WHAT TO WORK ON. Transcribe the lines below verbatim, skipping the images.

DATASET SECTION.

────────────────

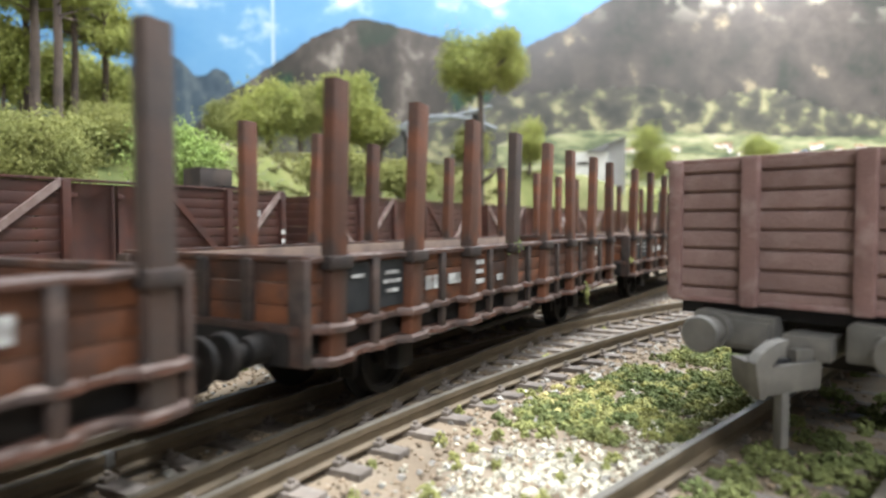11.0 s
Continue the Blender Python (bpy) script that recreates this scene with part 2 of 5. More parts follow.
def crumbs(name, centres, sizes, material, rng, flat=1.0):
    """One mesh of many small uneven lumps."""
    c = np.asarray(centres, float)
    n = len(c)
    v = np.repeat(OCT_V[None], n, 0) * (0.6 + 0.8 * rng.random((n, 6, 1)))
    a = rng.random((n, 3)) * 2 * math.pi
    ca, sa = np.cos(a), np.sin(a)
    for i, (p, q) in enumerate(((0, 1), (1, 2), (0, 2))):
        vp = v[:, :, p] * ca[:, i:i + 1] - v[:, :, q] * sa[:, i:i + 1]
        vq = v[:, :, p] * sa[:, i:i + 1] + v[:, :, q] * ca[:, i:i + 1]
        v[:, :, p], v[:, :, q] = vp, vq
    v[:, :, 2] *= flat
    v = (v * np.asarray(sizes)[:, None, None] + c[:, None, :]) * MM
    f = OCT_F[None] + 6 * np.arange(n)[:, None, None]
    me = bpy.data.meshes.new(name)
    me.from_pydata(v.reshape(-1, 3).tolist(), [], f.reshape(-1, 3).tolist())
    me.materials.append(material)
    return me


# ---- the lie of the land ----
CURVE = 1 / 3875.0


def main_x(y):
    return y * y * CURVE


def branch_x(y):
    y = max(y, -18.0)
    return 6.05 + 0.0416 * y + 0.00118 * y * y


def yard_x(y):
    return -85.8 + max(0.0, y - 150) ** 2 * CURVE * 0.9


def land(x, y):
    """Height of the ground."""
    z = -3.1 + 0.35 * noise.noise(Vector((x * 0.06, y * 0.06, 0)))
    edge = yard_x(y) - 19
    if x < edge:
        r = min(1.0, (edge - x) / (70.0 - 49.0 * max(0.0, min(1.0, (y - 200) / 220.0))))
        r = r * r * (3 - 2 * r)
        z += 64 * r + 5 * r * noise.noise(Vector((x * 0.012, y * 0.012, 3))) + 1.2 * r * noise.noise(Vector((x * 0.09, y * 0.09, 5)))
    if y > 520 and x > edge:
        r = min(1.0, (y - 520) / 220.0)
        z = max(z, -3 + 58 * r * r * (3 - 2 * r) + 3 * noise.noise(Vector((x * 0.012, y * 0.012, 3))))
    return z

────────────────

TASK SOLUTION.
11.0 s
Continue the Blender Python (bpy) script that recreates this scene with part 2 of 5. More parts follow.
def crumbs(name, centres, sizes, material, rng, flat=1.0):
    """One mesh of many small uneven lumps."""
    c = np.asarray(centres, float)
    n = len(c)
    v = np.repeat(OCT_V[None], n, 0) * (0.6 + 0.8 * rng.random((n, 6, 1)))
    a = rng.random((n, 3)) * 2 * math.pi
    ca, sa = np.cos(a), np.sin(a)
    for i, (p, q) in enumerate(((0, 1), (1, 2), (0, 2))):
        vp = v[:, :, p] * ca[:, i:i + 1] - v[:, :, q] * sa[:, i:i + 1]
        vq = v[:, :, p] * sa[:, i:i + 1] + v[:, :, q] * ca[:, i:i + 1]
        v[:, :, p], v[:, :, q] = vp, vq
    v[:, :, 2] *= flat
    v = (v * np.asarray(sizes)[:, None, None] + c[:, None, :]) * MM
    f = OCT_F[None] + 6 * np.arange(n)[:, None, None]
    me = bpy.data.meshes.new(name)
    me.from_pydata(v.reshape(-1, 3).tolist(), [], f.reshape(-1, 3).tolist())
    me.materials.append(material)
    return me


# ---- the lie of the land ----
CURVE = 1 / 3875.0


def main_x(y):
    return y * y * CURVE


def branch_x(y):
    y = max(y, -18.0)
    return 6.05 + 0.0416 * y + 0.00118 * y * y


def yard_x(y):
    return -85.8 + max(0.0, y - 150) ** 2 * CURVE * 0.9


def land(x, y):
    """Height of the ground."""
    z = -3.1 + 0.35 * noise.noise(Vector((x * 0.06, y * 0.06, 0)))
    edge = yard_x(y) - 19
    if x < edge:
        r = min(1.0, (edge - x) / (70.0 - 49.0 * max(0.0, min(1.0, (y - 200) / 220.0))))
        r = r * r * (3 - 2 * r)
        z += 64 * r + 5 * r * noise.noise(Vector((x * 0.012, y * 0.012, 3))) + 1.2 * r * noise.noise(Vector((x * 0.09, y * 0.09, 5)))
    if y > 520 and x > edge:
        r = min(1.0, (y - 520) / 220.0)
        z = max(z, -3 + 58 * r * r * (3 - 2 * r) + 3 * noise.noise(Vector((x * 0.012, y * 0.012, 3))))
    return z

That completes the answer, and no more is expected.